* **WHAT YOU SHOULD DO**
Repeat the data that follows, word for word, without the images.

* **STORED DATA**
· · ·
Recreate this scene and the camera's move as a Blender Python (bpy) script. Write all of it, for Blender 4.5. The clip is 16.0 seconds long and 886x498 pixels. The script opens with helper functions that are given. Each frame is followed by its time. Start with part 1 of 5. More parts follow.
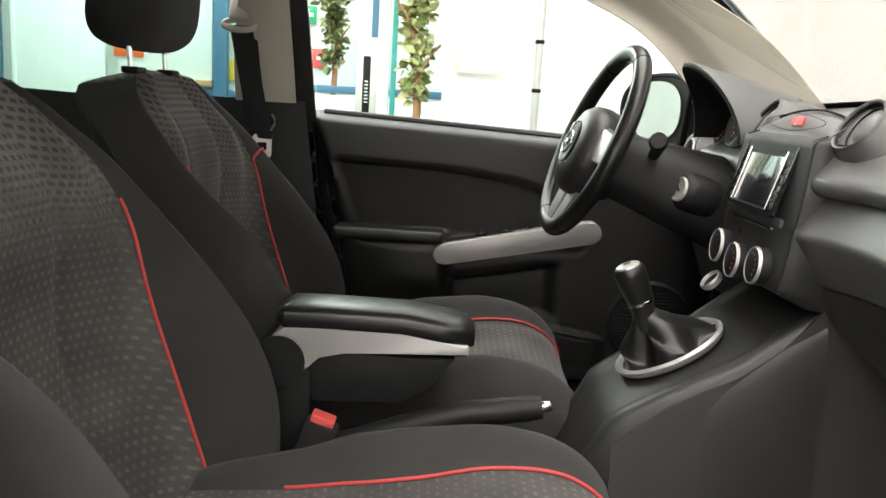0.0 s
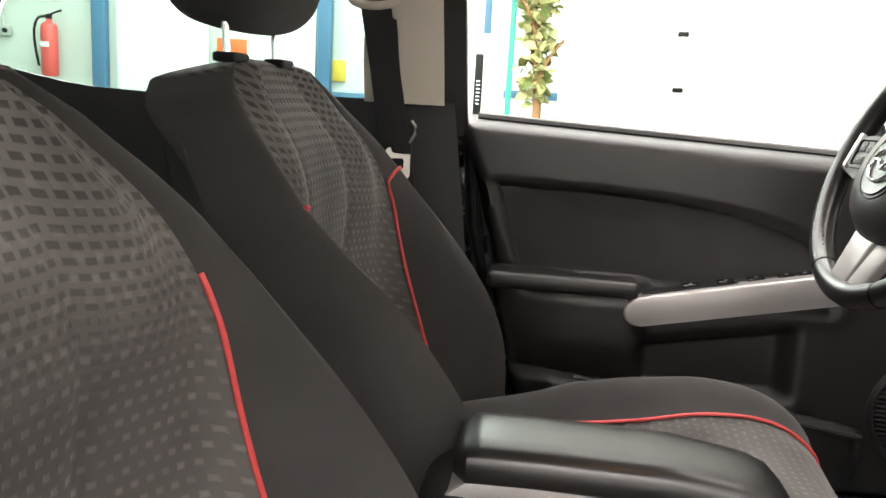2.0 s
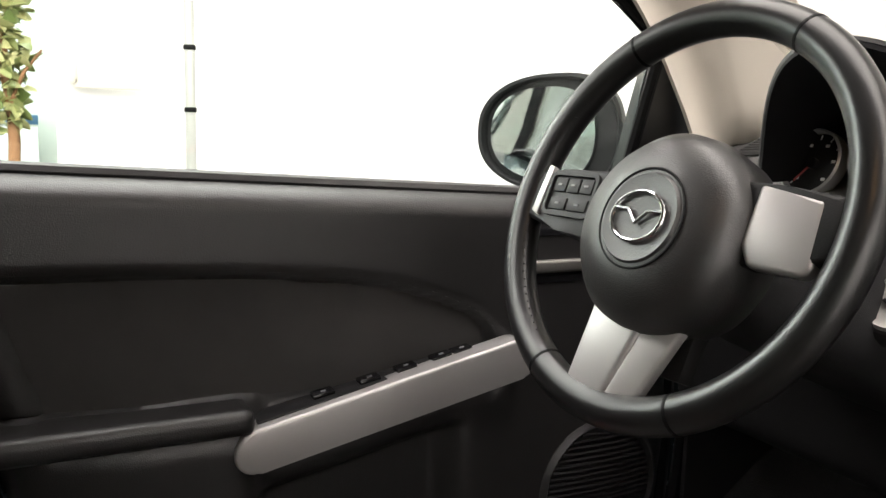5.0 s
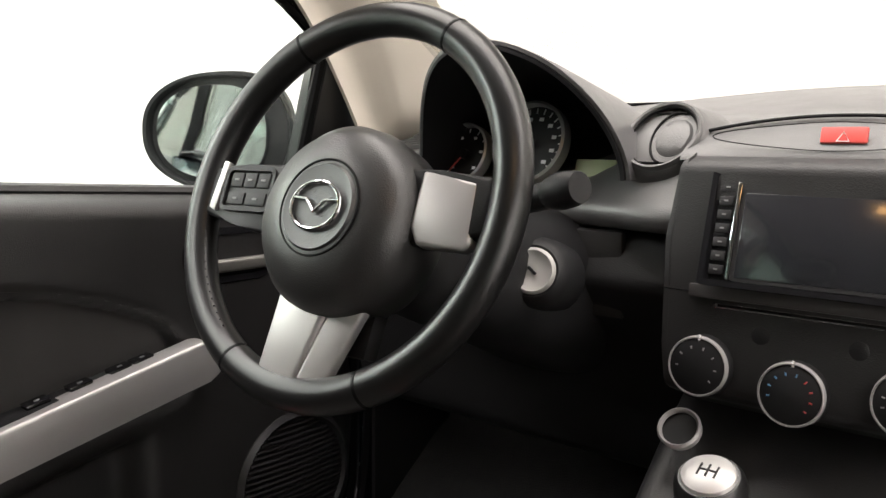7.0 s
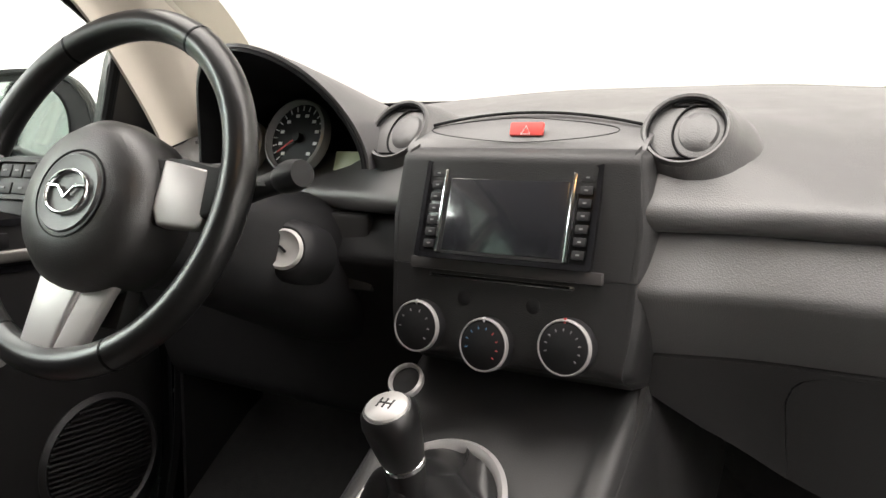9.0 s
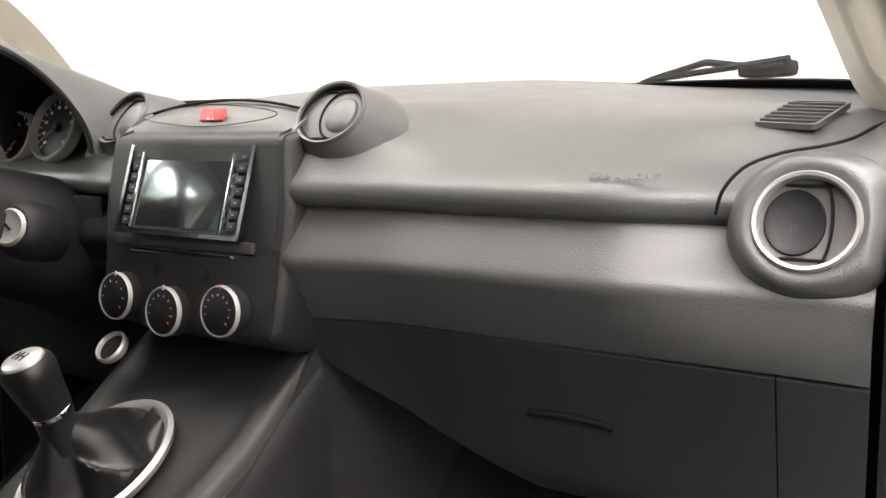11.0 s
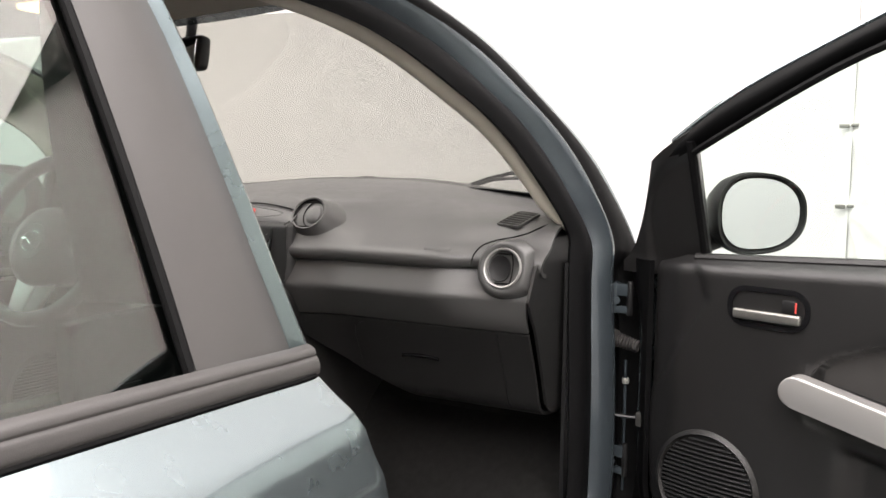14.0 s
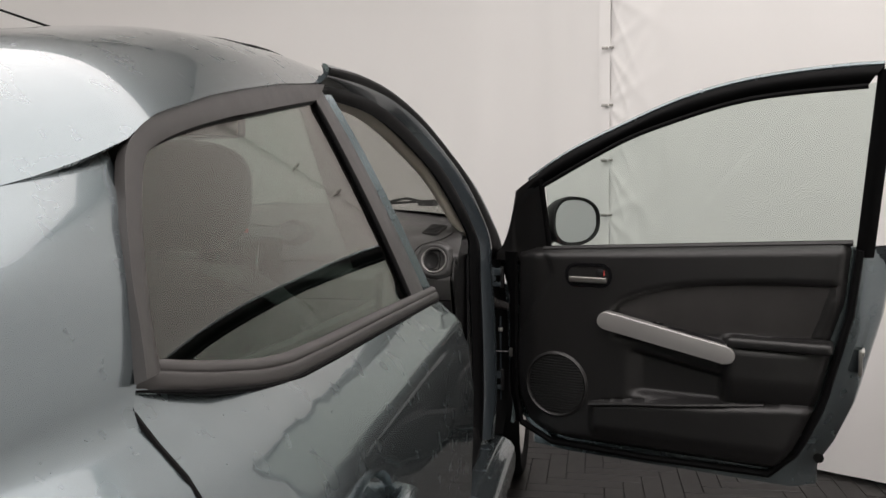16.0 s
· · ·
* **WRITTEN REPLY**
Recreate this scene and the camera's move as a Blender Python (bpy) script. Write all of it, for Blender 4.5. The clip is 16.0 seconds long and 886x498 pixels. The script opens with helper functions that are given. Each frame is followed by its time. Start with part 1 of 5. More parts follow.
0.0 s
2.0 s
5.0 s
7.0 s
9.0 s
11.0 s
14.0 s
16.0 s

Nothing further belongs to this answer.